Her left hand is held in the front of her heart, palm outwards, the thumb and ring finger together, so that the other three fingers point upwards. This mudra bestows protection and fearlessness through invoking the Three Jewels. Her thumb and ring finger delicately grasp the stem of a lotus flower, which curves upwards to open into a spray of blossoms by her left shoulder. There is a bud, a half opened flower, and a fully opened blossom. She is sixteen years old, full-breasted, with flowing black hair. Her face looks upon the world with a smile of such beauty and tenderness that the whole world trembles with joy. In other words, she is supremely beautiful.

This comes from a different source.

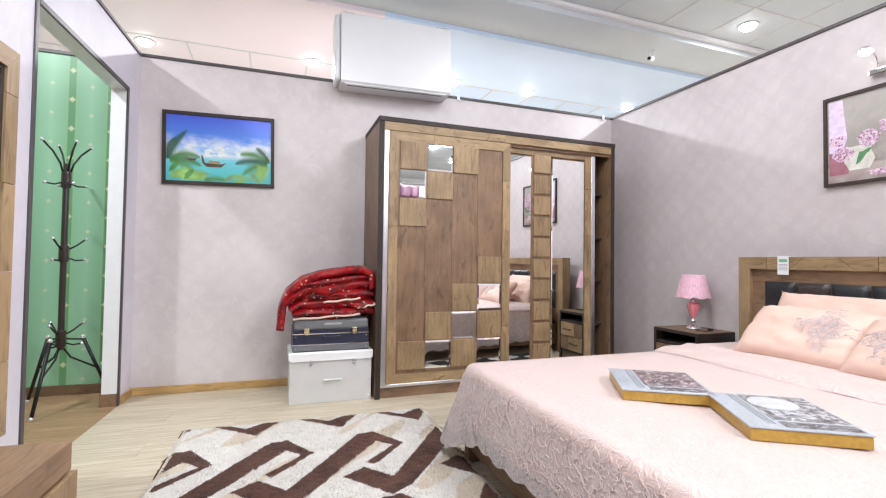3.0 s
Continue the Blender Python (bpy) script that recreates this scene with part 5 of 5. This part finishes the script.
part("fern_foliage", leaves(2600, ((-0.05, 0.072), (-0.005, 0.115), (0.0, 0.082)), 0.0125, 0), LEAFL, bouquet, "fine bright green foliage")
part("leafage", leaves(110, ((-0.06, 0.07), (-0.17, 0.06), (-0.015, 0.04)), 0.04, 0), LEAFD, bouquet, "dark green leaves")
part("sprig", leaves(46, ((0.0, 0.05), (-0.1, -0.02), (0.05, 0.10)), 0.024, 0), OLIVE, bouquet, "olive leaf sprig")
part("moss", ball(bmesh.new(), (0, -0.0, -0.035), 0.06, 2, (1.15, 1.75, 0.75)), LEAFD, bouquet, "dark moss base")

# ---- coat rack in the green room ----
BASE[0] = NORTH
rack = thing("coat_rack", pose(-1.45, 4.06, 0) @ Matrix.Scale(0.962, 4), "dark metal coat stand with silver-tipped hooks", "coat stand")
BROWN_TUBE = plain("dark_brown_enamel", (0.028, 0.017, 0.013), 0.3, coat=0.3)
TIP = plain("silver_tip", (0.82, 0.82, 0.84), 0.2, 0.6, 0.03)
part("pole", tube(bmesh.new(), [(0, 0, 0.42), (0, 0, 1.8)], 0.021, 14), BROWN_TUBE, rack)
for z in (0.5, 1.13, 1.68):
    part("collar", lathe(bmesh.new(), [(0.03, -0.06), (0.032, -0.05), (0.032, 0.05), (0.03, 0.06)], 16, (0, 0, z)), BROWN_TUBE, rack)
for k in range(4):
    a = radians(40 + 90 * k)
    ca, sa = math.cos(a), math.sin(a)
    hk = part("hook", tube(bmesh.new(), [(0.024 * ca, 0.024 * sa, 1.74), (0.04 * ca, 0.04 * sa, 1.8), (0.085 * ca, 0.085 * sa, 1.88), (0.15 * ca, 0.15 * sa, 1.95)], 0.007, 7), BLACK_METAL, rack, smooth=True)
    part("tip", ball(bmesh.new(), (0.153 * ca, 0.153 * sa, 1.953), 0.013, 2), TIP, hk, "silver ball tip", True)
    hk = part("hook", tube(bmesh.new(), [(0.024 * ca, 0.024 * sa, 1.66), (0.07 * ca, 0.07 * sa, 1.64), (0.125 * ca, 0.125 * sa, 1.645)], 0.006, 7), BLACK_METAL, rack, smooth=True)
    part("tip", ball(bmesh.new(), (0.128 * ca, 0.128 * sa, 1.647), 0.012, 2), TIP, hk, "silver ball tip", True)
for z in (1.13, 0.5):
    for k in range(3):
        a = radians(20 + 120 * k)
        ca, sa = math.cos(a), math.sin(a)
        hk = part("hook", tube(bmesh.new(), [(0.024 * ca, 0.024 * sa, z + 0.03), (0.07 * ca, 0.07 * sa, z + 0.06), (0.125 * ca, 0.125 * sa, z + 0.11)], 0.006, 7), BLACK_METAL, rack, smooth=True)
        part("tip", ball(bmesh.new(), (0.128 * ca, 0.128 * sa, z + 0.112), 0.012, 2), TIP, hk, "silver ball tip", True)
        hk = part("hook", tube(bmesh.new(), [(0.024 * ca, 0.024 * sa, z - 0.03), (0.07 * ca, 0.07 * sa, z - 0.05), (0.12 * ca, 0.12 * sa, z - 0.045)], 0.006, 7), BLACK_METAL, rack, smooth=True)
        part("tip", ball(bmesh.new(), (0.123 * ca, 0.123 * sa, z - 0.044), 0.012, 2), TIP, hk, "silver ball tip", True)
for k, az in enumerate((-95, 25, 145)):
    a = radians(az)
    ca, sa = math.cos(a), math.sin(a)
    lg = part("leg", tube(bmesh.new(), [(0.13 * ca, 0.13 * sa, 0.5), (0.32 * ca, 0.32 * sa, 0.014)], 0.012, 10), BLACK_METAL, rack, smooth=True)
    part("brace", tube(bmesh.new(), [(0.024 * ca, 0.024 * sa, 0.5), (0.13 * ca, 0.13 * sa, 0.485)], 0.007, 7), BLACK_METAL, lg)
    part("brace", tube(bmesh.new(), [(0.018 * ca, 0.018 * sa, 0.43), (0.06 * ca, 0.06 * sa, 0.36), (0.22 * ca, 0.22 * sa, 0.26)], 0.007, 7), BLACK_METAL, lg, smooth=True)
    part("tip", ball(bmesh.new(), (0.13 * ca, 0.13 * sa, 0.505), 0.017, 2), TIP, lg, "silver ball tip", True)
    part("foot", ball(bmesh.new(), (0.32 * ca, 0.32 * sa, 0.016), 0.016, 2), TIP, lg, "silver ball foot", True)

# ---- shaggy rugs ----
BASE[0] = pose(0.03, 0.012, 0, 0, 0, -1.4)
PER = 0.497
hook_pts = [(-0.04, 2.89), (0.05, 2.90), (0.19, 2.68), (-0.02, 2.44), (-0.055, 2.485), (0.125, 2.665), (0.045, 2.745), (-0.38, 2.19), (-0.49, 2.12), (-0.69, 2.35), (-0.57, 2.43), (-0.45, 2.29)]
heart_pts = [(-0.375, 3.30), (-0.19, 3.16), (-0.005, 3.30), (0.0, 3.24), (-0.12, 3.02), (-0.38, 3.24)]


def inside(px, py, poly):
    hit_ = False
    n = len(poly)
    for i in range(n):
        (x1, y1), (x2, y2) = poly[i], poly[i - 1]
        if (y1 > py) != (y2 > py) and px < (x2 - x1) * (py - y1) / (y2 - y1) + x1:
            hit_ = not hit_
    return hit_


def rug_tone(x, y):
    """0 cream, 1 beige, 2 brown: linked hooks between rows of notched hearts."""
    jx, jy = x + 0.006 * noise.noise((x * 40, y * 40, 0)), y + 0.006 * noise.noise((x * 40, y * 40, 5))
    yy = jy if jy > 2.4 else jy
    for band in (0, 1):
        yb = yy + 0.78 * band
        for k in range(-2, 5):
            if inside(jx - PER * k, yb, hook_pts):
                return 2
    for k in range(-1, 4):
        if inside(jx - PER * k, yy, heart_pts):
            return 2
    s = noise.noise((x * 3.0, y * 3.0, 2.0)) + 0.5 * math.sin((x * 0.76 + y * -0.65) * 26)
    return 1 if s > 0.42 else 0


FUR = [plain("cream_shag", (0.66, 0.63, 0.59), 0.9, var=0.07, scale=14), plain("beige_shag", (0.58, 0.505, 0.41), 0.9, var=0.1, scale=14), plain("brown_shag", (0.085, 0.038, 0.026), 0.85, var=0.4, scale=9)]


def rug(name, x0, x1, y0, y1, turn, label, seed, tone_of=rug_tone, fur=FUR):
    rnd_ = random.Random(seed)
    step = 0.0085
    verts, faces, tones = [], [], []
    nx, ny = int((x1 - x0) / step), int((y1 - y0) / step)
    for i in range(nx):
        for j in range(ny):
            x, y = x0 + (i + rnd_.random()) * step, y0 + (j + rnd_.random()) * step
            ex = min(x - x0, x1 - x, y - y0, y1 - y)
            if ex < 0.015 and noise.noise((x * 25, y * 25, 1.0)) > ex * 40 - 0.2:
                continue
            tone = tone_of(*turn(x, y))
            hgt = (0.0265 if tone < 2 else 0.0235) * min(1.0, 0.5 + ex * 12) * rnd_.uniform(0.93, 1.08)
            lx = 0.02 * noise.noise((x * 6, y * 6, 8.0)) + rnd_.uniform(-0.007, 0.007)
            ly = 0.02 * noise.noise((x * 6, y * 6, 13.0)) + rnd_.uniform(-0.007, 0.007)
            a = rnd_.uniform(0, 6.28)
            w = 0.0075
            c, s = w * math.cos(a), w * math.sin(a)
            b = len(verts)
            verts += [(x + c, y + s, 0.008), (x - c * 0.5 - s * 0.87, y - s * 0.5 + c * 0.87, 0.008), (x - c * 0.5 + s * 0.87, y - s * 0.5 - c * 0.87, 0.008), (x + lx, y + ly, hgt)]
            faces += [(b, b + 1, b + 3), (b + 1, b + 2, b + 3), (b + 2, b, b + 3)]
            tones += [tone] * 3
    b0 = len(verts)
    for i in range(nx + 1):
        for j in range(ny + 1):
            x, y = x0 + i * step, y0 + j * step
            ex = min(i, j, nx - i, ny - j) * step
            verts.append((x, y, 0.006 + 0.014 * min(1.0, ex * 25) + 0.004 * noise.noise((x * 30, y * 30, 3.0))))
    for i in range(nx):
        for j in range(ny):
            q = b0 + i * (ny + 1) + j
            faces.append((q, q + ny + 1, q + ny + 2, q + 1))
            tones.append(tone_of(*turn(x0 + (i + 0.5) * step, y0 + (j + 0.5) * step)))
    me = bpy.data.meshes.new("shag")
    me.from_pydata(verts, [], faces)
    for f in fur:
        me.materials.append(f)
    me.polygons.foreach_set("material_index", tones)
    t = thing(name, pose(0, 0, 0), label, "rug", "shaggy rugs")
    ob = new("shag", me)
    ob.parent = t
    tagged(ob, kind="stuff")
    part("backing", boxm(x0 + 0.012, y0 + 0.012, 0.001, x1 - 0.012, y1 - 0.012, 0.016, bevel=0.004), fur[1], t)
    return t


rug("rug", -0.56, 0.985, 0.75, 3.275, lambda x, y: (x, y), "cream shaggy rug with brown linked geometric pattern", 1)


def band_tone(x, y):
    """Broad slanting brown bars, broken in steps, on cream and beige."""
    jx, jy = x + 0.008 * noise.noise((x * 30, y * 30, 0)), y + 0.008 * noise.noise((x * 30, y * 30, 5))
    k = math.floor((jx - jy - 2.354) / 0.425)
    across, along = (jx - jy - 2.354) - 0.425 * k, (jx + jy - 3.11 - 0.45 * k) % 0.95
    if across < 0.285 and along < 0.66:
        return 2
    return 1 if across > 0.30 or along > 0.83 else 0


# The bars' brown pile is darkened for the shade beside the bed.
rug("rug", 1.05, 3.22, -0.9, 0.86, lambda x, y: (x, y), "cream and beige shaggy rug with brown bars, coloured darker for shade, beside the bed", 2, band_tone, [FUR[0], FUR[1], plain("shaded_brown_shag", (0.034, 0.018, 0.013), 0.85, var=0.4, scale=9)])


def zebra_tone(x, y):
    """Black and white wedges in slanting rows."""
    s = math.sin((x + 0.35 * y) * 13) + 0.8 * math.sin((y * 1.3 - x * 0.5) * 19 + 1.5 * math.sin(x * 5))
    return 2 if s > 0.1 else 0


ZEBRA = [FUR[0], plain("grey_backing", (0.3, 0.3, 0.3), 0.9), plain("black_shag", (0.02, 0.018, 0.018), 0.8, var=0.3, scale=14)]
rug("rug", 1.42, 2.9, 2.5, 3.3, lambda x, y: (x, y), "black and white hide rug between bed and wardrobe", 3, zebra_tone, ZEBRA)

BASE[0] = SQUARE
# ---- purple curtain behind the camera, seen only in the mirrors ----
bm = bmesh.new()
grid_mesh(bm, 160, 4, lambda u, v: (-0.4 + u * 3.2, YB + 0.06 + 0.03 * math.sin(u * 110), 0.03 + v * 2.56))
cur = single("curtain", bm, PURPLE, Matrix(), "purple pleated curtain on the wall opposite the wardrobe", "curtain", smooth=True)

# ---- floors, plank by plank ----
floor = tagged(new("floor"), "pale streaky laminate floor", "floor", kind="structure")
floor.matrix_basis = WEST
PLW, PLL = 0.19, 1.29
plank_me = {}


def plank_mesh(length, material, key):
    if key not in plank_me:
        plank_me[key] = mesh_of("plank", boxm(0.0003, 0.0003, -0.012, length - 0.0003, PLW - 0.0003, 0.0, bevel=0.0008, segs=1), material)
    return plank_me[key]


rnd = random.Random(21)
row = 0
y = YB
while y < YF + 0.1:
    x = XL - 0.02 - (0.43 * row % PLL)
    while x < XR + 0.1:
        a, b_ = max(x, XL - 0.0), min(x + PLL, XR + 0.1)
        if b_ - a > 0.04:
            L = round(b_ - a, 2)
            ob = new("plank", plank_mesh(L, FLOOR_PALE, ("p", L)))
            ob.parent = floor
            ob.location = (a, y, 0)
        x += PLL
    y += PLW
    row += 1
floor2 = tagged(new("floor_green_room"), "brown plank laminate floor of the green room", "floor", kind="structure")
floor2.matrix_basis = WEST
y, row = 2.2, 0
while y < GY:
    x = -3.0 + (0.37 * row % 1.0) - PLL
    while x < XL - 0.001:
        a, b_ = max(x, -3.0), min(x + PLL, XL - 0.004)
        if b_ - a > 0.04:
            L = round(b_ - a, 2)
            ob = new("plank", plank_mesh(L, FLOOR_BROWN, ("g", L)))
            ob.parent = floor2
            ob.location = (a, y, 0)
        x += PLL
    y += PLW
    row += 1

Green Tara is especially associated with fearlessness and spontaneous helpfulness - like a mother instantly and unthinkingly leaping into danger if a child is threatened, Green Tara steps down at once to give aid and protection to any living being who calls on her. This function as protectress extends, in popular Buddhist tradition, far beyond the spiritual realm. Many Tara devotees call upon her or recite her mantra to guard against mundane perils and difficulties as well. Indeed because of her protective powers Tara was especially popular with merchants and traders, who often ran great risks on their journeys.
The right foot of Tara represents Enlightenment stepping down to us, reaching out a hand to lift us up. She is the Voidness clothed in its finest raiment. Because she is enlightenment presenting itself to us in such a familiar and attractive disguise, we can easily fail to see her true nature. For men she function as a anima figure, for women as a role model, and for both sexes as a form of earth or nature goddess. However, she is not defined by any of these views, and finally she is none of, and more than, any of them. She is the embodiment of compassion. She is the inconceivable, the unknowable, the ungraspable, presenting itself to us in a way that is easy for us poor mortals to relate to. This is made clear by the fact that her whole body is vacuous, made of light, neither existent nor non-existent.
As we see more deeply into her nature, we come to understand that she is not green, does not hold a lotus, does not reach down with her right leg. Her beautiful form is just a gateway to a deep inner experience which has neither color, nor form, nor sex. The external appearance of Tara is just a molehill hiding a mountain of enlightened qualities. So Tara is both easily approachable and fathomless, familiar yet beyond understanding.
Directly above Tara's head can be seen the green-hued Amoghasiddhi, her consort and companion. Buddhist stupas in the upper right corner, modeled on Swayambunath stupa in Kathmandu, Nepal, clearly indicate the painting's provenance from the same area.